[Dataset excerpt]
##############################

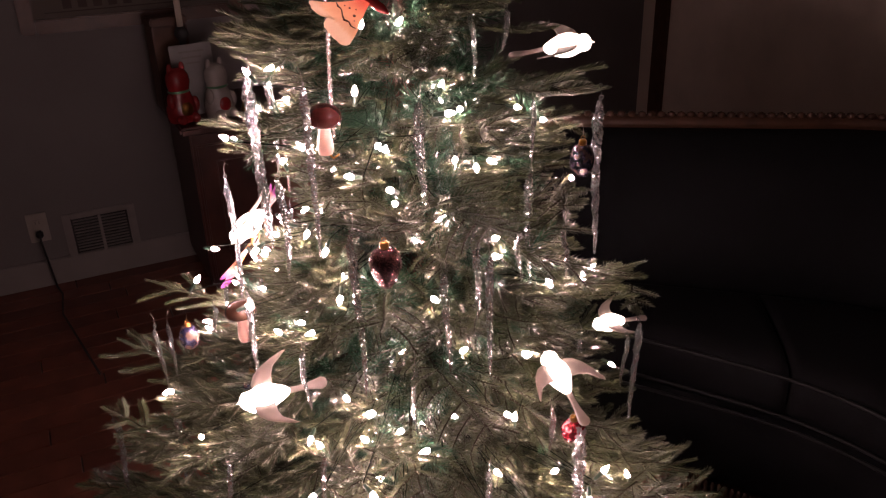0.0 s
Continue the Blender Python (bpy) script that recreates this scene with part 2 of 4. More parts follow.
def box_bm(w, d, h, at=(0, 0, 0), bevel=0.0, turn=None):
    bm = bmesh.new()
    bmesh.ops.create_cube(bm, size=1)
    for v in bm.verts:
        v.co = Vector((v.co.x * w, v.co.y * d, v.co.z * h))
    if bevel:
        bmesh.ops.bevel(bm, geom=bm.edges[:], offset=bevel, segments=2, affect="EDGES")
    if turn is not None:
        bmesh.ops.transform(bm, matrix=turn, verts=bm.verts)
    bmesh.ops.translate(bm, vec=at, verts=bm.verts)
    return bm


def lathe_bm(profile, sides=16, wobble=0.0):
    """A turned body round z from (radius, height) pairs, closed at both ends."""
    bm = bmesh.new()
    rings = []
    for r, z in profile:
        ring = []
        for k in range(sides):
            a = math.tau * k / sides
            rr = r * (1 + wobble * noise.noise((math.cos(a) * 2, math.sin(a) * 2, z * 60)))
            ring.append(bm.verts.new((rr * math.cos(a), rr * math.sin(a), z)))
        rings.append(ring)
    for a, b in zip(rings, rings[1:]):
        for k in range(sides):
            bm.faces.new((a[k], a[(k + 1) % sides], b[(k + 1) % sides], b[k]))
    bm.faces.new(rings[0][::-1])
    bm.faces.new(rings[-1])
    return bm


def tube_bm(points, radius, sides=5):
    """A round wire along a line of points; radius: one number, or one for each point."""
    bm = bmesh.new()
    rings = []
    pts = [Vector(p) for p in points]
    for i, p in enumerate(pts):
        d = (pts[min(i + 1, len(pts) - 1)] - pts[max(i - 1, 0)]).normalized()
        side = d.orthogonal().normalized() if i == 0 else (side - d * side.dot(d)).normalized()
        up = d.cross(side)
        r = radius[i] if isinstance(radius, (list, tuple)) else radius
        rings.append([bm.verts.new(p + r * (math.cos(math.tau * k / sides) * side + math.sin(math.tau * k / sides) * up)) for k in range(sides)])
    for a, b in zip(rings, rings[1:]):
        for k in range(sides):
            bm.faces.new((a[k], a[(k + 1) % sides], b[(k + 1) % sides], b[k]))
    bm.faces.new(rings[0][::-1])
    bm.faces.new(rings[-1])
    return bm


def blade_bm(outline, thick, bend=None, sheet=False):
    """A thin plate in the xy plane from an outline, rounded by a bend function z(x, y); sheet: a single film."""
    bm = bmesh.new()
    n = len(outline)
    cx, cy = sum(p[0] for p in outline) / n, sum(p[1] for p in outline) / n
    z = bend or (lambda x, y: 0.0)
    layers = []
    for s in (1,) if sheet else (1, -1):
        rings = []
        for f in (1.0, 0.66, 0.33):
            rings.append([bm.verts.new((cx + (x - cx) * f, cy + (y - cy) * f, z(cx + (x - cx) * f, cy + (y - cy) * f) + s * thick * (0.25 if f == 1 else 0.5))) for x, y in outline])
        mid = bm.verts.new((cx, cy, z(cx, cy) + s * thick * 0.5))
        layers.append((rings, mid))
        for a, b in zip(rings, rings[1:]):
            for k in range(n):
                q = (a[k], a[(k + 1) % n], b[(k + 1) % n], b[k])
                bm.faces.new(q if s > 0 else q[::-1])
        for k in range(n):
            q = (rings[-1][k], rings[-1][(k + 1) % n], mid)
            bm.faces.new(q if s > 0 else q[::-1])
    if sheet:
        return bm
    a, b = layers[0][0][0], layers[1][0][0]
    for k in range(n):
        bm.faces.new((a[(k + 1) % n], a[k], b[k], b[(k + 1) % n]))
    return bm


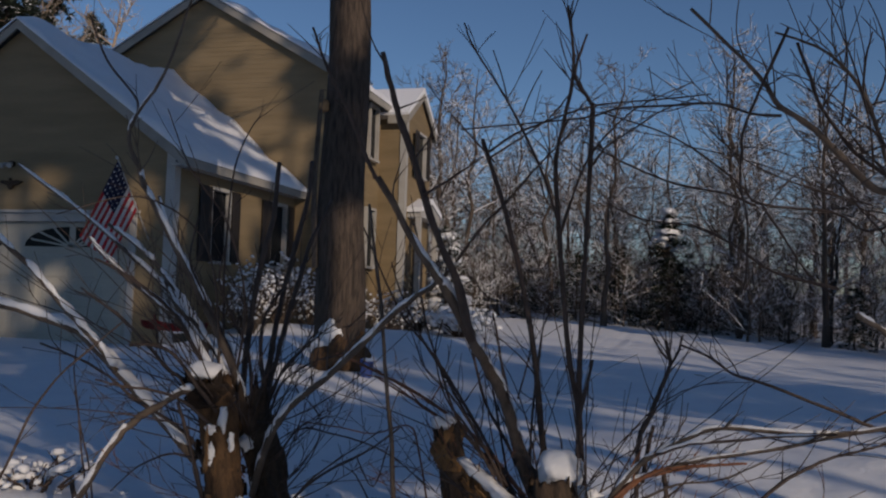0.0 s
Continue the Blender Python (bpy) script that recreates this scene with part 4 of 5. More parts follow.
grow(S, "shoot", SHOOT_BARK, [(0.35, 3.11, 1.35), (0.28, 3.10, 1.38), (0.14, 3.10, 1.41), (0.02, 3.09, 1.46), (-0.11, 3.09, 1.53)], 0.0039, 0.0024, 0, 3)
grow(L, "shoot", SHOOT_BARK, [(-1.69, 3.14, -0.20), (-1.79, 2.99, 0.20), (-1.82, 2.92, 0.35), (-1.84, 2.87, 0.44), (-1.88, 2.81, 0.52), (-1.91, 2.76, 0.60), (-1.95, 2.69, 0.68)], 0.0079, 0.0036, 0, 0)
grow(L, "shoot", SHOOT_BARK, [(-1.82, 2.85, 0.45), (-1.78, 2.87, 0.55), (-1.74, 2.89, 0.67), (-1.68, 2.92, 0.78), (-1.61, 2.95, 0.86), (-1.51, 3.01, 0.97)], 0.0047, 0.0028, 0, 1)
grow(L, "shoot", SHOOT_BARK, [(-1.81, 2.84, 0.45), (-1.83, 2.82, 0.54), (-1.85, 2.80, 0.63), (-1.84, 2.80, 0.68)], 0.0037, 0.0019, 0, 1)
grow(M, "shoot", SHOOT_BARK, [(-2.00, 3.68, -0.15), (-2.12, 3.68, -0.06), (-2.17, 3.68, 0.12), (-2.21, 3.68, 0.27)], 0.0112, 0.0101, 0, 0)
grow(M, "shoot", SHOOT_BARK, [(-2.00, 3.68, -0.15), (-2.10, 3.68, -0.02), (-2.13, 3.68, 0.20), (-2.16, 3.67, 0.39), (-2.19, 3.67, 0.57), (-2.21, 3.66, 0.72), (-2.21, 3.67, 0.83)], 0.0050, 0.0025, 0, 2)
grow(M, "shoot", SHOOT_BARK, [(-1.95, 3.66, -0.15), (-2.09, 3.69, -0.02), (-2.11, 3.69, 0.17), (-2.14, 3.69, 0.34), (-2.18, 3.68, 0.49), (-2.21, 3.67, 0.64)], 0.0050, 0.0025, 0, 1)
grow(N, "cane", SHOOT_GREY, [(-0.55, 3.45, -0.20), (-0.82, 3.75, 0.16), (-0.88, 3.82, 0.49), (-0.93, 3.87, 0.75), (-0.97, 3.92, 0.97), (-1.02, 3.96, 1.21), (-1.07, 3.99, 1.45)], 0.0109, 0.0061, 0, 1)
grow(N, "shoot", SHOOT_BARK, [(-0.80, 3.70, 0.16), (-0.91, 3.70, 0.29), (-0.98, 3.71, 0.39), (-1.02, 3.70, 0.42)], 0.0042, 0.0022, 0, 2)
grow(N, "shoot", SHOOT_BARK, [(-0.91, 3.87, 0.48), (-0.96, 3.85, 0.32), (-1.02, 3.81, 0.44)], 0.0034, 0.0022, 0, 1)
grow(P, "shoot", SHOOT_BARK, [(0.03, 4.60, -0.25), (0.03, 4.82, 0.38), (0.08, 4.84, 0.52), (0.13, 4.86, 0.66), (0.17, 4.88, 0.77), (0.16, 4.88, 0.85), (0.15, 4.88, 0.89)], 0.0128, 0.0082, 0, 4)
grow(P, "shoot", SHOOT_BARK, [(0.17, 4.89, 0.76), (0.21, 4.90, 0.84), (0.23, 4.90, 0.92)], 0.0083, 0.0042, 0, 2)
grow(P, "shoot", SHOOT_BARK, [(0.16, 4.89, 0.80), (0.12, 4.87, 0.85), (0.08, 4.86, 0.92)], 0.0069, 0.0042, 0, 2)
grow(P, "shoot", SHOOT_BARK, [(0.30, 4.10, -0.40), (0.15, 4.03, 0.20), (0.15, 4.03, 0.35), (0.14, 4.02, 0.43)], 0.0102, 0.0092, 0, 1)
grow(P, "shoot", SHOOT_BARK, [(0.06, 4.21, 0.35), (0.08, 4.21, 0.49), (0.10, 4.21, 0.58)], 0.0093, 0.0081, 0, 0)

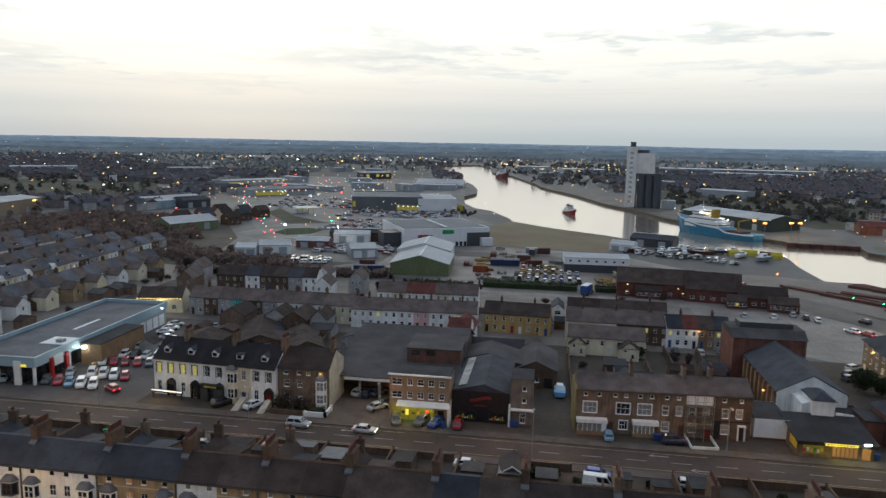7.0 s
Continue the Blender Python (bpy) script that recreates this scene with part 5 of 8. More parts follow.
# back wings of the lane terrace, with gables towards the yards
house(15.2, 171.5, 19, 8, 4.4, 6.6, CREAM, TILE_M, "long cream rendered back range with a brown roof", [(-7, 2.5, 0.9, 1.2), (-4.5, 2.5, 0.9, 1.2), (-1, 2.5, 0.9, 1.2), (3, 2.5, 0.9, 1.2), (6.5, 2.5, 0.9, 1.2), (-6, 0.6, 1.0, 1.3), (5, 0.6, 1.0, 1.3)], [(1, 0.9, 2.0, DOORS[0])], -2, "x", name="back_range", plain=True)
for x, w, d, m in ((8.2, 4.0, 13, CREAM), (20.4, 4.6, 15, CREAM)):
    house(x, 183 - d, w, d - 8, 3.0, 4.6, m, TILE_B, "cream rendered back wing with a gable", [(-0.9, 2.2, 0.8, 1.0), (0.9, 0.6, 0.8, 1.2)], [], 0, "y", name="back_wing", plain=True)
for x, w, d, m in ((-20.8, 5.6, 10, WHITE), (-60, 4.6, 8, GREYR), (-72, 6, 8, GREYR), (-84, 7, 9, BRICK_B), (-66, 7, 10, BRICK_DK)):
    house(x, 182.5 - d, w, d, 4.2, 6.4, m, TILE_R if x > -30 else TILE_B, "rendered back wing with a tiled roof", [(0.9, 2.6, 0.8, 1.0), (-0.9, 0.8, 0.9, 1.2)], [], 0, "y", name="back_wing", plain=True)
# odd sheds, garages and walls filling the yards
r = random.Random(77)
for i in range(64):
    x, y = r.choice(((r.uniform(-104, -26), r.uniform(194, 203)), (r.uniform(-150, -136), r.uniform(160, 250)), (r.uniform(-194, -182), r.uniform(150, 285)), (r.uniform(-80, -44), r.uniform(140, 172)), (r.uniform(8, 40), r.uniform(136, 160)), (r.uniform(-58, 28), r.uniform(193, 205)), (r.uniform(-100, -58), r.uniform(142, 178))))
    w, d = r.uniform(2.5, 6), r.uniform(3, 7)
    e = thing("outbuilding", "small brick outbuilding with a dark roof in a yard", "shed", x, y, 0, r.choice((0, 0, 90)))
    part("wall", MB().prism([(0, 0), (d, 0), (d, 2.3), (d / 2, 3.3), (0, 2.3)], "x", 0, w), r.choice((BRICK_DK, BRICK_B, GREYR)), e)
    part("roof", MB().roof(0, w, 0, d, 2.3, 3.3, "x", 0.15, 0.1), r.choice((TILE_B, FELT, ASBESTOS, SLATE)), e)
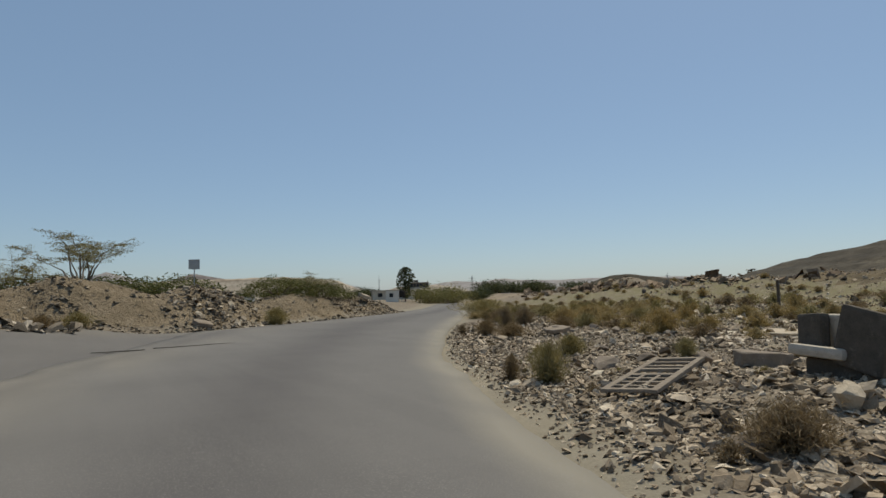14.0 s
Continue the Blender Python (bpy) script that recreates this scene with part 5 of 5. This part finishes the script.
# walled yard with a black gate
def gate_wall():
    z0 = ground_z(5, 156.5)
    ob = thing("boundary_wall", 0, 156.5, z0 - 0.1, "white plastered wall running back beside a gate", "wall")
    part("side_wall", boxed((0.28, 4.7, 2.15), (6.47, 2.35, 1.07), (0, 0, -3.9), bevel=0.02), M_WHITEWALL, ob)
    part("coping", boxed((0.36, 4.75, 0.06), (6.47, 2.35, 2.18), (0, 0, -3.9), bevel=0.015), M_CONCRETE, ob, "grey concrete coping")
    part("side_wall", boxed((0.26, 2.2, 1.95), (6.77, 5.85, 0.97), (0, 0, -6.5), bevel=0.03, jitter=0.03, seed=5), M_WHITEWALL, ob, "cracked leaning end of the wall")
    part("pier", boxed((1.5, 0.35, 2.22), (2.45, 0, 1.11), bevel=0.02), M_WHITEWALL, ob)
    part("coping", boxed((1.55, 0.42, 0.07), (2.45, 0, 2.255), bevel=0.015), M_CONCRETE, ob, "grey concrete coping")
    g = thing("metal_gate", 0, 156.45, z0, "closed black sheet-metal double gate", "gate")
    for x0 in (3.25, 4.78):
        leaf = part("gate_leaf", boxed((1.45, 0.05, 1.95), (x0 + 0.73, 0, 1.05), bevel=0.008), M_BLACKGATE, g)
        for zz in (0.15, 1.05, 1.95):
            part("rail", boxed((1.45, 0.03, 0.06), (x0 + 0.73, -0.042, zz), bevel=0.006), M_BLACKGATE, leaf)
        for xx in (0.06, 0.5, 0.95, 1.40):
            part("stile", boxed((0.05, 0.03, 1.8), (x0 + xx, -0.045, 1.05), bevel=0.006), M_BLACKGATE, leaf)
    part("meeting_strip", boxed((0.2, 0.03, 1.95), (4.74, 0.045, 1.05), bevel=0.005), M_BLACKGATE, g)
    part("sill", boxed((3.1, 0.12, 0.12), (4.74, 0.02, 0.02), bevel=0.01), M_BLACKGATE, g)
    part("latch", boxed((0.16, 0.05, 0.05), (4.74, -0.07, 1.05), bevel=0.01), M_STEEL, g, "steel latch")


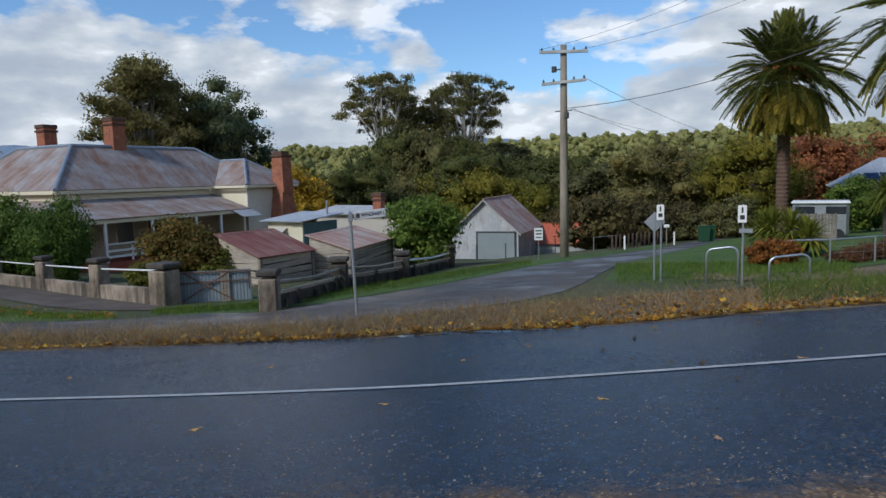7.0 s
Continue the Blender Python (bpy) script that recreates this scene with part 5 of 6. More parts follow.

##############################

◆ **Task brief**
Tally every line of the listing that holds the string "Blender", then give the number by itself.

◆ **The completed task**
5